THE RECORDS:
start

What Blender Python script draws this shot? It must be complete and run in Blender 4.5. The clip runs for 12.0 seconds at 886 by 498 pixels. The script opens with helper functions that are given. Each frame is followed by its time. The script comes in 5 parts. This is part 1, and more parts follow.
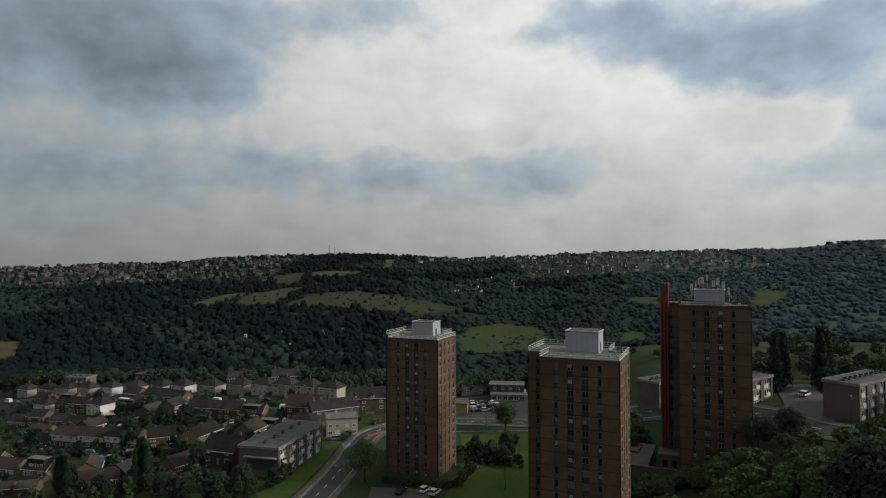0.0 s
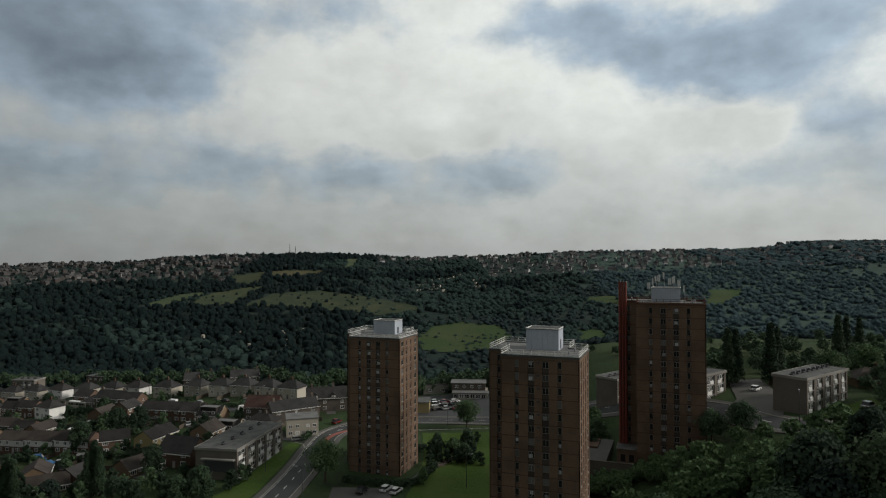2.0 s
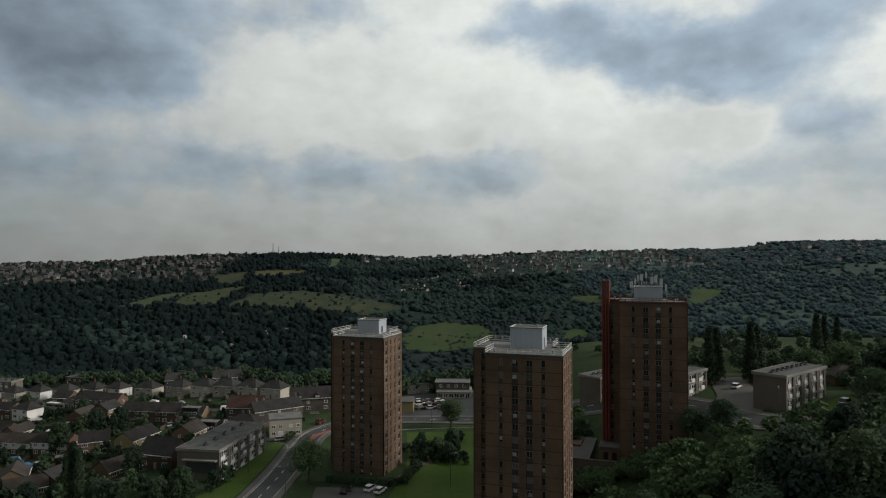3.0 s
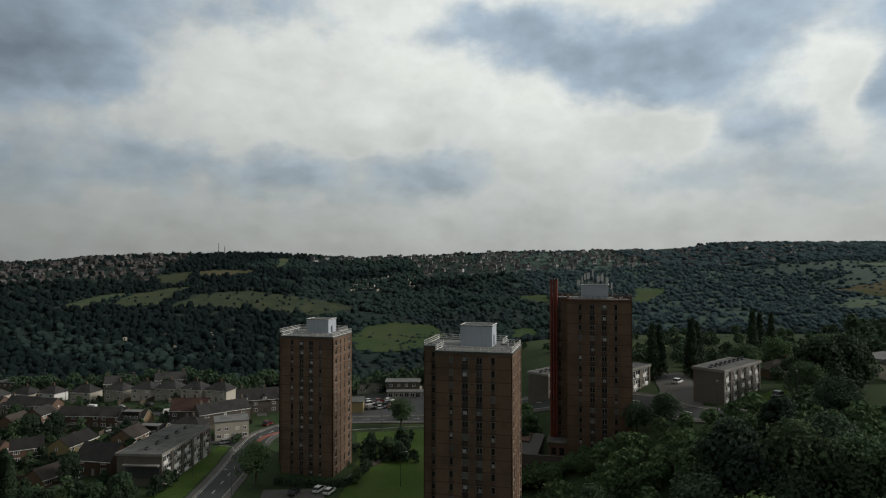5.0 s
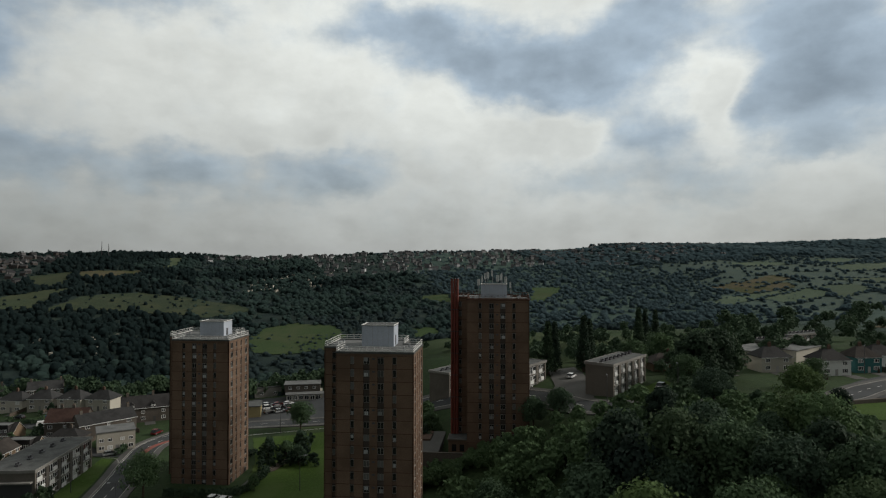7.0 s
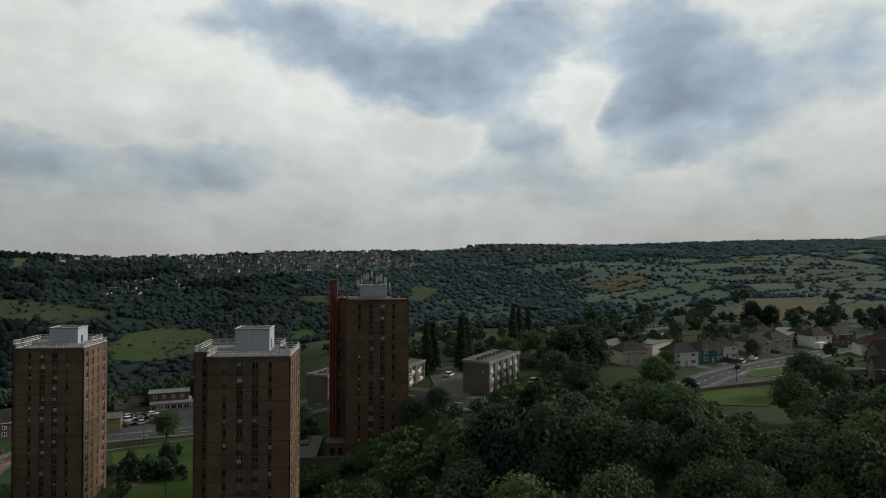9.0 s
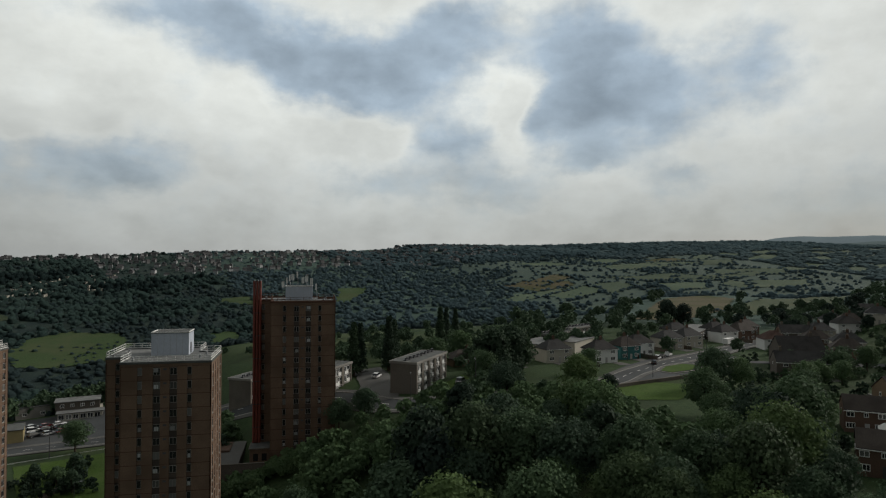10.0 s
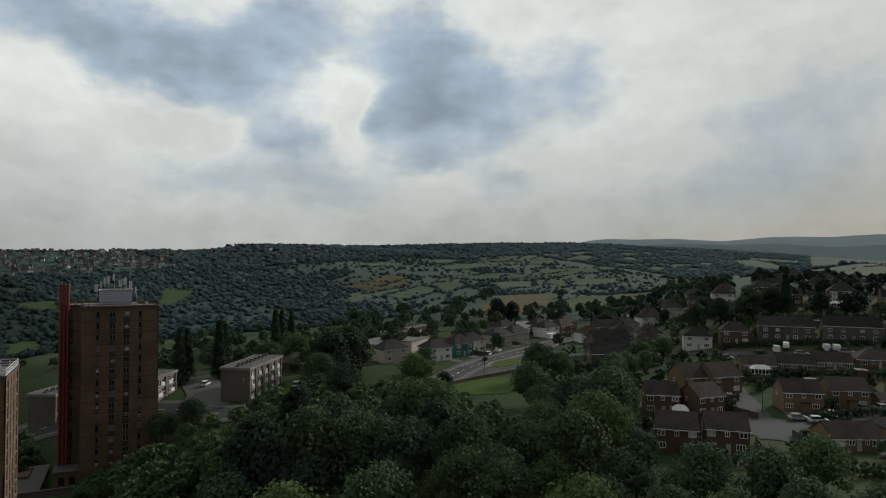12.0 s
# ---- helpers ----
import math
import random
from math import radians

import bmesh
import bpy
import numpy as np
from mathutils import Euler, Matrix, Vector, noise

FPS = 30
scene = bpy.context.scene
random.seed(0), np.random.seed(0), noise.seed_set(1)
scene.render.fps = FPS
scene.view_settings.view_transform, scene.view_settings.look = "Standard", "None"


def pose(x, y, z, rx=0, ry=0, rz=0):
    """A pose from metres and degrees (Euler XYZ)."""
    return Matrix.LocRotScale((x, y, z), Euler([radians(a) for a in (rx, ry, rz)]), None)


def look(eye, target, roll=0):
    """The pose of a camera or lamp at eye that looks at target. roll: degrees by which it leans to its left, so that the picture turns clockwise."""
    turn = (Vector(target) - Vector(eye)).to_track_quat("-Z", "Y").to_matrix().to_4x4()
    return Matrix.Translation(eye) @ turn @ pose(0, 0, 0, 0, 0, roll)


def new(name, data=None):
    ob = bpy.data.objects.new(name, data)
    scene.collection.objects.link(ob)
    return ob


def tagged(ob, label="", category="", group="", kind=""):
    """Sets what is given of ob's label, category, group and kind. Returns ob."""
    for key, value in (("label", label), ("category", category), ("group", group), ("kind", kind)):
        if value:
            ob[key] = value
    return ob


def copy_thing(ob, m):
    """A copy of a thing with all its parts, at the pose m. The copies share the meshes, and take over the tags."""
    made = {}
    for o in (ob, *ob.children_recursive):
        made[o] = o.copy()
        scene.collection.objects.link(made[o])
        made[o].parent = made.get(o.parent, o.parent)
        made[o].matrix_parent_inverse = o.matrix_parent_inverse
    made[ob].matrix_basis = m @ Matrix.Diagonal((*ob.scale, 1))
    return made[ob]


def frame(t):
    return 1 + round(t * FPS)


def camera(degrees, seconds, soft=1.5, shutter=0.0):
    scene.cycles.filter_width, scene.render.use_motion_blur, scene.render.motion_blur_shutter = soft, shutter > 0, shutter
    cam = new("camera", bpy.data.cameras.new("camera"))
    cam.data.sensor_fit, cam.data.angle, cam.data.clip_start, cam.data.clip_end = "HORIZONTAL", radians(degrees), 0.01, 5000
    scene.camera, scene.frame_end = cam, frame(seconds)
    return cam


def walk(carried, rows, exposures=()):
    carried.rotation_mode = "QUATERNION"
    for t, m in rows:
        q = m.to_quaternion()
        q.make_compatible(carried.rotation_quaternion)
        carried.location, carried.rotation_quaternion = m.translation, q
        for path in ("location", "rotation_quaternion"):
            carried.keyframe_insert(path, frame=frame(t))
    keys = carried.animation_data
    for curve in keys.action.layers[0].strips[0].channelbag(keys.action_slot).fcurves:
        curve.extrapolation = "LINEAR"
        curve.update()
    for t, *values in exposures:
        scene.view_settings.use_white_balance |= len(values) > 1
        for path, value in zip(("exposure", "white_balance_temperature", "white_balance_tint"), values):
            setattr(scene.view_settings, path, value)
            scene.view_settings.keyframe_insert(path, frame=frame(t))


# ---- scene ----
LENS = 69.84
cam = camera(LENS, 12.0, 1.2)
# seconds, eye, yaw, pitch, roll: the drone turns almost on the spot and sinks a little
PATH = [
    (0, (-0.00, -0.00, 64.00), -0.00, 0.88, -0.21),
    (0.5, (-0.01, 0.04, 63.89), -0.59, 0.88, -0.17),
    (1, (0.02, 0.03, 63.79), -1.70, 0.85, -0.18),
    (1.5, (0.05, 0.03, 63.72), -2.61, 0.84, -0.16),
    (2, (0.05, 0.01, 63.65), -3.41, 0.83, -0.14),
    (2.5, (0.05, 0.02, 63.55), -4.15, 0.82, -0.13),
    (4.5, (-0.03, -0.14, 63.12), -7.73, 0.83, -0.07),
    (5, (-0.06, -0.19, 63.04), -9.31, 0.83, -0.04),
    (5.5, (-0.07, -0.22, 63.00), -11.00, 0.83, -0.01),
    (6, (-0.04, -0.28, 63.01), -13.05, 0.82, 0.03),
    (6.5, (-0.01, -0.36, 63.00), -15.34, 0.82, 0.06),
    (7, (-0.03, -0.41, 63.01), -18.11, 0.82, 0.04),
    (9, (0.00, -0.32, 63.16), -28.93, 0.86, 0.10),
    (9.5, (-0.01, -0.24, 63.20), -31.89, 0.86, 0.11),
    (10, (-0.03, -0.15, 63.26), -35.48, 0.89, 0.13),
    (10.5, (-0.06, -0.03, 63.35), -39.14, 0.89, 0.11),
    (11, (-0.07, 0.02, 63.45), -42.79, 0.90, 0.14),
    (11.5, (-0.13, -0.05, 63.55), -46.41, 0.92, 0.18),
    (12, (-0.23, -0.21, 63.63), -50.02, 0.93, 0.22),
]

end
start

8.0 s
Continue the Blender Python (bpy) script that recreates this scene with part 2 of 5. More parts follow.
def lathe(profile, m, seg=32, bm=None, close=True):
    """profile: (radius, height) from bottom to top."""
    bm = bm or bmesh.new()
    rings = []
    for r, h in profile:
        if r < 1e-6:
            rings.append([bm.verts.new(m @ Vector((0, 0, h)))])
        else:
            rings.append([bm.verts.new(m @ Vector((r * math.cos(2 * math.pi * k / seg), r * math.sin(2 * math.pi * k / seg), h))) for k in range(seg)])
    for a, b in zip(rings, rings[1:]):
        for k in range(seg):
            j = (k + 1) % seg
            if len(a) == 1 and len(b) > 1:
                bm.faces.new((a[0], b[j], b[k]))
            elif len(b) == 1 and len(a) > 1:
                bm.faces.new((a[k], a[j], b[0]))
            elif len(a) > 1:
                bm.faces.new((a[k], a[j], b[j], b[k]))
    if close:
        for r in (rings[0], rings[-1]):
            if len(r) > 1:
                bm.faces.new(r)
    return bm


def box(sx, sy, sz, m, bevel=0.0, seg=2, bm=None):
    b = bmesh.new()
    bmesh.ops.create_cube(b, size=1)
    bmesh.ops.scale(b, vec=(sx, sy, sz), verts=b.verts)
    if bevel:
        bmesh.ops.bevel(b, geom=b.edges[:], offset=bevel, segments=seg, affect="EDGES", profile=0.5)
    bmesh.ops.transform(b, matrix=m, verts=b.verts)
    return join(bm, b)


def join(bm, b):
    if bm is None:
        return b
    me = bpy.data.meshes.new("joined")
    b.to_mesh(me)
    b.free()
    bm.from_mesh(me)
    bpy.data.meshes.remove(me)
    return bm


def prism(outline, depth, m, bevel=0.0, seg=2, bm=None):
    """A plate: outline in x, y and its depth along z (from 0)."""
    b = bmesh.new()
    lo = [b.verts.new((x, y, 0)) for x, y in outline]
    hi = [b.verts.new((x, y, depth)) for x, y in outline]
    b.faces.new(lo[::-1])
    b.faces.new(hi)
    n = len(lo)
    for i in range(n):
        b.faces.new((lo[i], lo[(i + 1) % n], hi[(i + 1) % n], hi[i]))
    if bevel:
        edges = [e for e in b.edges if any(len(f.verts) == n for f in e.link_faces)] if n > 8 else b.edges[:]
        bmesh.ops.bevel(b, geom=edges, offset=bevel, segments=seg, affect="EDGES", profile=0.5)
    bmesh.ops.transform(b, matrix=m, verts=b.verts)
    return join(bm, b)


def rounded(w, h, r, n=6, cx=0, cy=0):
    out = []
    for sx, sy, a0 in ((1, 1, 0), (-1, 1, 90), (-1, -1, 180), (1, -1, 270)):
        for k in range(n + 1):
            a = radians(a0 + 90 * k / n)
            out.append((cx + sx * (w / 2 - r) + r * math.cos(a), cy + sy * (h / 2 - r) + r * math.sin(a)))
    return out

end

EXERCISE PROMPT:
Above are some records. Reproduce the lines from the one with "What Blender Python" down to the one with "scene.render.fps = FPS", keeping both, and leave every picture out.

TASK ANSWER:
What Blender Python script draws this shot? It must be complete and run in Blender 4.5. The clip runs for 12.0 seconds at 886 by 498 pixels. The script opens with helper functions that are given. Each frame is followed by its time. The script comes in 5 parts. This is part 1, and more parts follow.
0.0 s
2.0 s
3.0 s
5.0 s
7.0 s
9.0 s
10.0 s
12.0 s
# ---- helpers ----
import math
import random
from math import radians

import bmesh
import bpy
import numpy as np
from mathutils import Euler, Matrix, Vector, noise

FPS = 30
scene = bpy.context.scene
random.seed(0), np.random.seed(0), noise.seed_set(1)
scene.render.fps = FPS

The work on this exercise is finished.